STYLE 28.05.20
Travis Scott's Air Max 270 "Cactus Trails" rewrites the recipe for hype
Words by Isabel Flower
Illustration by Woc
Nike initiated Travis Scott into their collaborative partnership by handing over the blueprints for some of the most legendary shoes in the brand’s history. Since 2018, the Houston-born rapper and longtime Jordan acolyte has made a name for himself in the world of sneakers with eccentric takes on iconic silhouettes—Jordan 1s, 4s and 6s, Air Force 1s and an SB Dunk Low, among others. Armed with this iron-clad marketing tactic—wed styles with extensive collab histories and built-in collector bases with one of the most popular musicians of the moment—each of these releases sold out quickly and demanded substantial markups on secondary retail platforms. Scott’s creative toolbox deployed subtle conceptual gestures (take the backwards swoosh on his Jordan 1 Retro High) alongside more outlandish, and divisive, interventions such as the corduroy and denim-encased zipper installed atop the laces of last year’s Air Force 1 Lows.
His latest foray, however,—the Air Max 270 Cactus Trails—subs an almost paradoxically different kind of sneaker into a tried and true recipe. The Air Max 270 React was released less than a year ago, and the ENG just last month, both offspring of 2018’s Air Max 270—a lifestyle shoe that takes cues from the Air Max 93 and 180 and boasts the largest air heel to date. Among the most ubiquitous sneakers of the past two years, this is a shoe as mass as they come.
For the past almost-four decades that sneakers have comprised (at least for some) a near-mythical cultural phenomena, there have always been two, parallel tiers of product; limited pro-player releases (modeled by Jordan in the mid 1980s) at elevated price points are shadowed by a slew of mass- market counterparts, widely available at most retailers and significantly less expensive. Easy math: the heightened demand for the former indirectly fuels sales of the latter.
But, with Scott’s help, Nike reels the Air Max 270 back, shrouding it in the necessary qualifiers for “hype;” deliberate scarcity, celebrity endorsement, insider marketing and niche vendors. Of course, the Air Max 270 Cactus Trails is not without its own flare. A mad mixture of earth tones, “deconstructed” textures and an oversized sole place this shoe squarely in the family of the “fashion” sneaker. Some details even flirt with the past; the undulating squiggles of the ENG upper recall a mid- late ’90s moment that gave us such iconic styles as the Air Pippen 1 (1997) and Sean McDowell’s Air Max Plus “Tn” (1998), as well as a mostly forgotten catalogue of quixotic performance releases that seemed better suited for NASA than a rec league. Look no further than the mothy pages of an Eastbay catalogue for such time trips as the Reebok Kamikaze II of 1995; Air Turf Marauders, Winged Flights and the outrageous Adidas KB-8, all 1997; and the Air Fortify and Super Zoom of 1998. Though the majority of such styles have slipped from memory, sneakers have long offered a territory for experimentation and play, where techno- futurism meets absurdity.
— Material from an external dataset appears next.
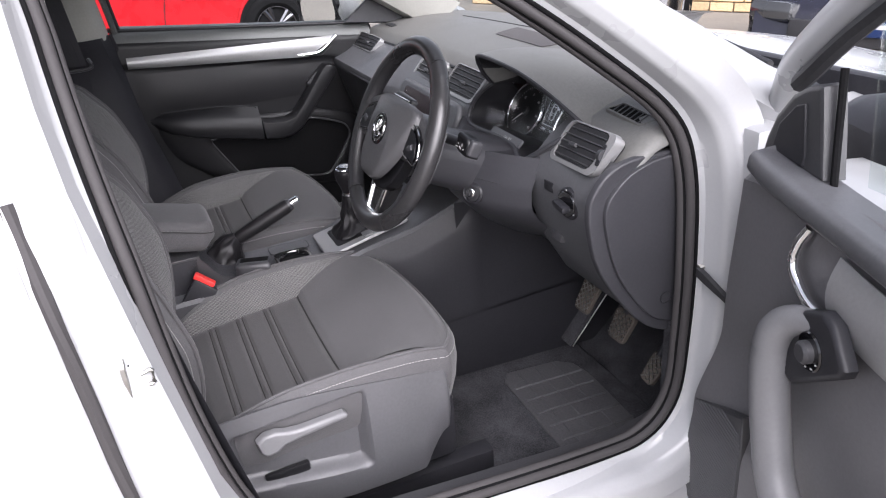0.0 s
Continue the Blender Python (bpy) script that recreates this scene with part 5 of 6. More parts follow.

The pop-culture sneaker boom has been at least partially enabled by cosigns from non-athlete superstars such as Scott and, of course, Kanye West. Gone are the days when partnerships prioritized favorite players like Pippen, Charles Barkley and Penny Hardaway. But while basketball gave us the designs, hip hop provided a wider context, a mode of delivery and an audience. In this new era for sneakers, with markets more saturated than ever, the formula for relevance, accessibility and restraint will continue to test what people are willing to wait on (virtual) line for.